§ GIVEN EXERCISE
What is needed is the run of lines from the one containing "a thing with" through the one containing "made[o].matrix_parent_inverse = o.matrix_parent_inverse", echoed exactly, with both ends kept and nothing added.
_ _ _
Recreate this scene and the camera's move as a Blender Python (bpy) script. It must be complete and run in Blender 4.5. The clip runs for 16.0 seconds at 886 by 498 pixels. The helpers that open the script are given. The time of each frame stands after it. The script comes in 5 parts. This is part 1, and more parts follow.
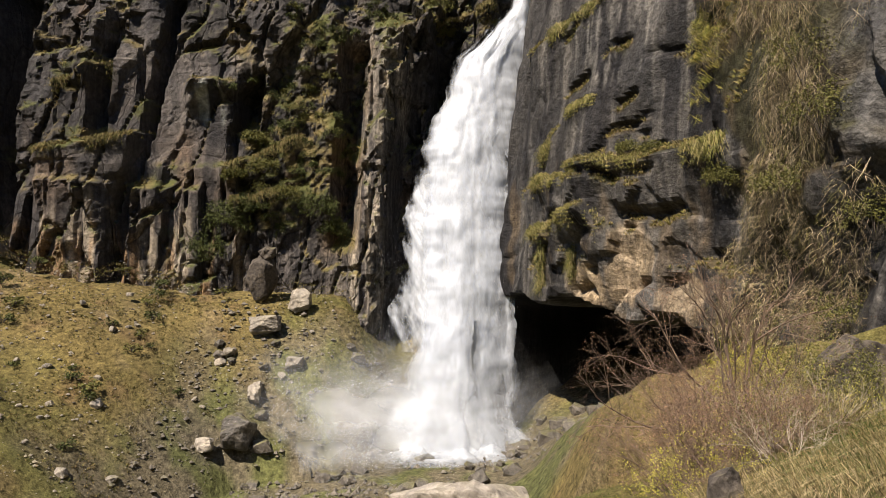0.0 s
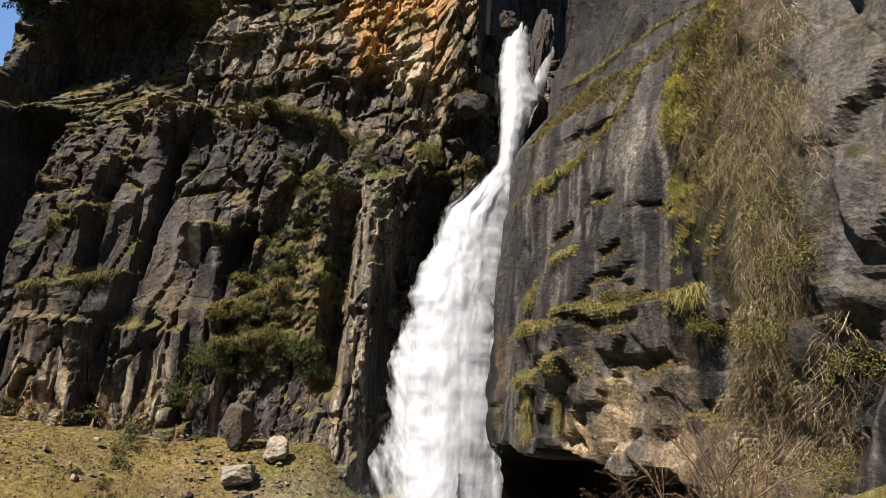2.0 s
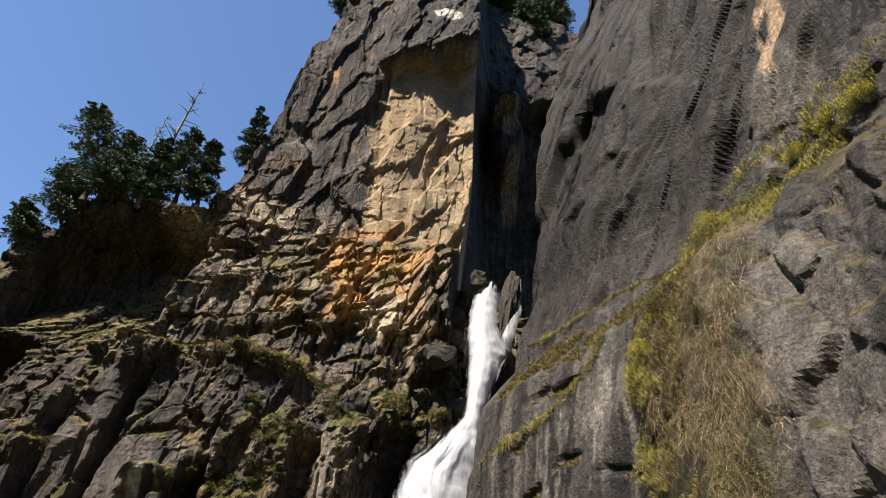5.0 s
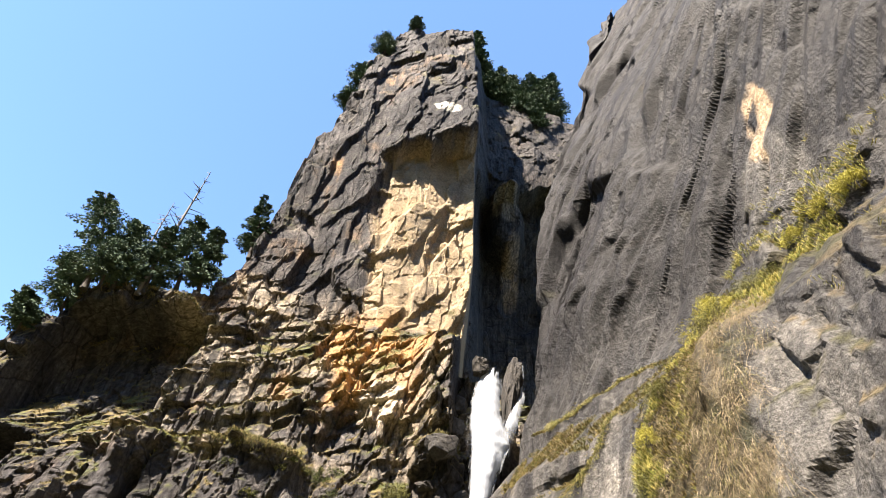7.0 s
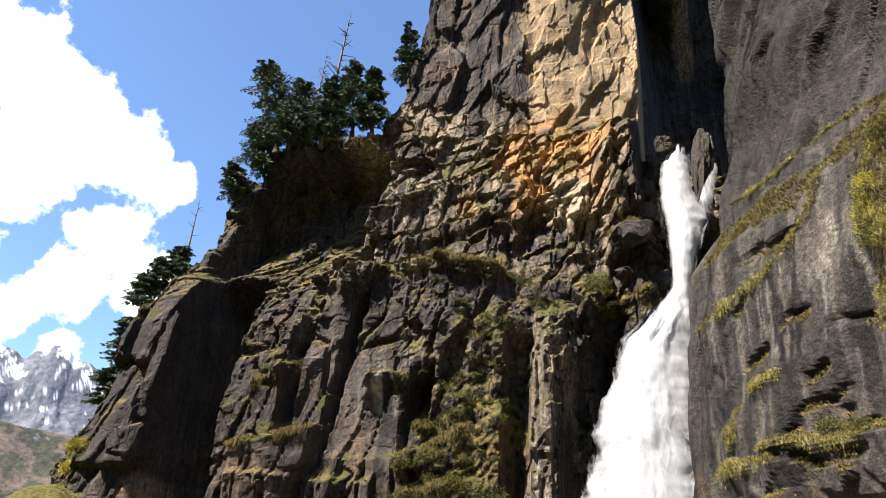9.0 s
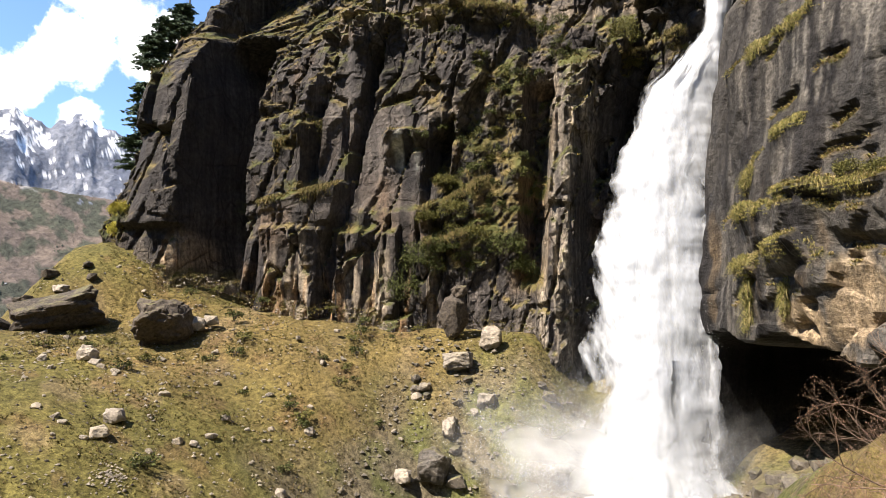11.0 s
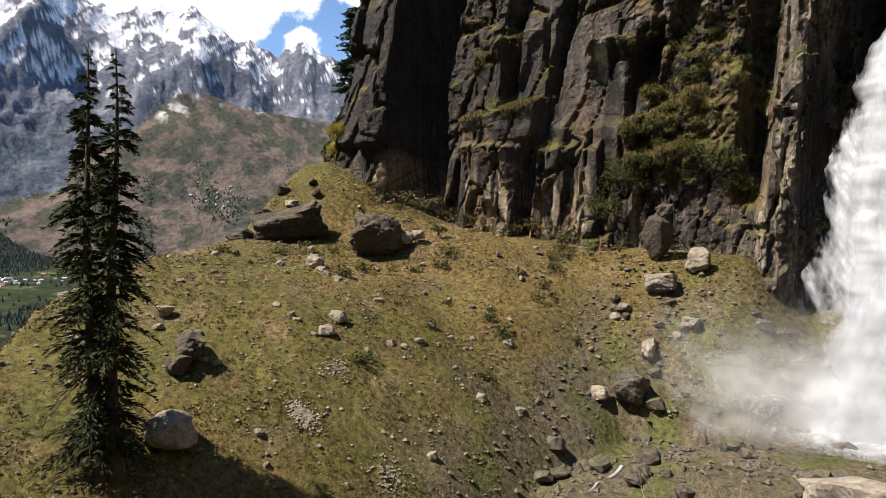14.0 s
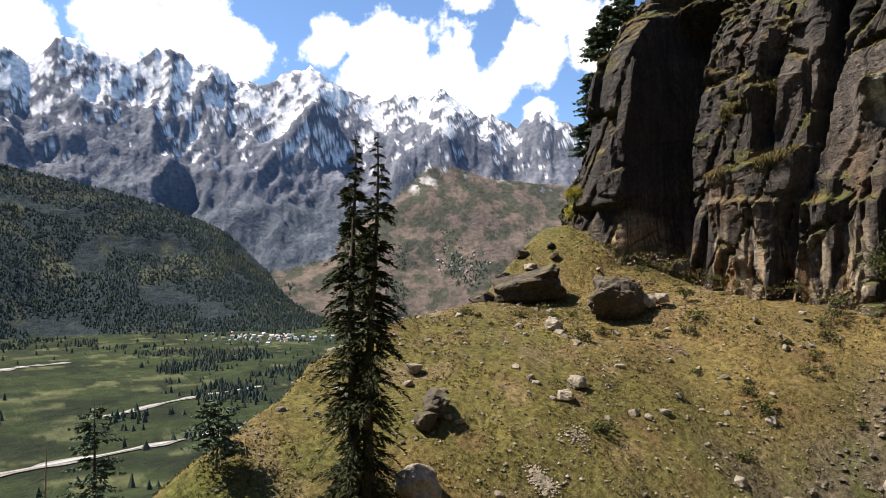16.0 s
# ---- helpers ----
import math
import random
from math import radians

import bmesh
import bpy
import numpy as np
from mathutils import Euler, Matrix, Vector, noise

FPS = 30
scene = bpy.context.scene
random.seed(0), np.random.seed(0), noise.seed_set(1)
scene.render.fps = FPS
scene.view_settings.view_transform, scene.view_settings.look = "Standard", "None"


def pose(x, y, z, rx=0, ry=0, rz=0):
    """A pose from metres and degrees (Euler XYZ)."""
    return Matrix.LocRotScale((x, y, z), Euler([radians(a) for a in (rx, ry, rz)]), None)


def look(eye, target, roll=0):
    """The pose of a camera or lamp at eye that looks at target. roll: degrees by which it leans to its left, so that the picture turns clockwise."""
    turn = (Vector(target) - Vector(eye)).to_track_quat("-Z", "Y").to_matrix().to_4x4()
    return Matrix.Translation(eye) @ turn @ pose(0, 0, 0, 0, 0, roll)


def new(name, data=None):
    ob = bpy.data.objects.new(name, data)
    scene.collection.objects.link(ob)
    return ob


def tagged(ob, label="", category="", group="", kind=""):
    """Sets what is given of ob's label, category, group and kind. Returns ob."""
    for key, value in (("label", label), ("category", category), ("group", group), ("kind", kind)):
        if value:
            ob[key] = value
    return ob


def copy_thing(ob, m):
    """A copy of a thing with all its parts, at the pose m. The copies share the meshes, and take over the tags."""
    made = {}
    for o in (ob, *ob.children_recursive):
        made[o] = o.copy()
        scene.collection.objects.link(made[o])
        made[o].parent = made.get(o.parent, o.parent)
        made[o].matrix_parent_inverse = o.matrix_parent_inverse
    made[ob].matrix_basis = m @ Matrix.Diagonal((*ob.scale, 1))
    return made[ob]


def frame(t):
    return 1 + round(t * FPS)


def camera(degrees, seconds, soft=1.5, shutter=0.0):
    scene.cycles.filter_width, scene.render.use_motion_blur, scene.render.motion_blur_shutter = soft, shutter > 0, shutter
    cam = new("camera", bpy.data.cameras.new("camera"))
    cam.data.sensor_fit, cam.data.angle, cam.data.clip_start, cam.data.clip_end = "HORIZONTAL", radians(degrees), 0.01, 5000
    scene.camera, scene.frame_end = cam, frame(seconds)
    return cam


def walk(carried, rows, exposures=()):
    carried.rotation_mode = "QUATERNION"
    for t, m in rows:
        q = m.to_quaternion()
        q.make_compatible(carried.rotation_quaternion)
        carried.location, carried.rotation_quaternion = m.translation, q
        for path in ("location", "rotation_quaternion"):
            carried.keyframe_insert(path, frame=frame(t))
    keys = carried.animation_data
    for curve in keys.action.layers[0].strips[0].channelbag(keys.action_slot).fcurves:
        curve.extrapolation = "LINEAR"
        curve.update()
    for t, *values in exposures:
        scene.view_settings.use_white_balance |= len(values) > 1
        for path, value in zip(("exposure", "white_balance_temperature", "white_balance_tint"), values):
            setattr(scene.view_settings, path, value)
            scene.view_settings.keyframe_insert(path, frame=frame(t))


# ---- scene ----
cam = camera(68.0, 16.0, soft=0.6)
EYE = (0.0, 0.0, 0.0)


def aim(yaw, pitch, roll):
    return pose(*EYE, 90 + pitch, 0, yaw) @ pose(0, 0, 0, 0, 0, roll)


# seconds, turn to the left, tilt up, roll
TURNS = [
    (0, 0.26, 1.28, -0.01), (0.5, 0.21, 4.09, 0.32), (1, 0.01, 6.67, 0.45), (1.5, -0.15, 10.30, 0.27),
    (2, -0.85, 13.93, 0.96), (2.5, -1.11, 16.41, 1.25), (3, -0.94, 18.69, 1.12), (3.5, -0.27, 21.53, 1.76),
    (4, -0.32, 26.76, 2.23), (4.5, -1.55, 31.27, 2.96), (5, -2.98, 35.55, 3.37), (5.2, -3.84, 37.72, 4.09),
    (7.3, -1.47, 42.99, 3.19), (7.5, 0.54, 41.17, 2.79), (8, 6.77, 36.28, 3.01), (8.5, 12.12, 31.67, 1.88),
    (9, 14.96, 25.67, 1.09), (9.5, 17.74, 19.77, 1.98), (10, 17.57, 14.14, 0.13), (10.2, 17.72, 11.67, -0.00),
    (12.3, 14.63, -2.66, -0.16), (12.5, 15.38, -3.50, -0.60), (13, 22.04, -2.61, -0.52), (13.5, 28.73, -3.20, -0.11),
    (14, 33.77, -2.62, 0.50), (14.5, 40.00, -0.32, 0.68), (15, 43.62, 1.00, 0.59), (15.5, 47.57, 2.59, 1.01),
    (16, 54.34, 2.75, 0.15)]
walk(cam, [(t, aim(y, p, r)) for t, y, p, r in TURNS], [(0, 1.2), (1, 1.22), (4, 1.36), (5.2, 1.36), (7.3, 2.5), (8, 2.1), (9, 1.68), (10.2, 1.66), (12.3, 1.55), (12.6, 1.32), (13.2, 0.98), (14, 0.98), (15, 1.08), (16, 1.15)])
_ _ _
§ RESULT
    """A copy of a thing with all its parts, at the pose m. The copies share the meshes, and take over the tags."""
    made = {}
    for o in (ob, *ob.children_recursive):
        made[o] = o.copy()
        scene.collection.objects.link(made[o])
        made[o].parent = made.get(o.parent, o.parent)
        made[o].matrix_parent_inverse = o.matrix_parent_inverse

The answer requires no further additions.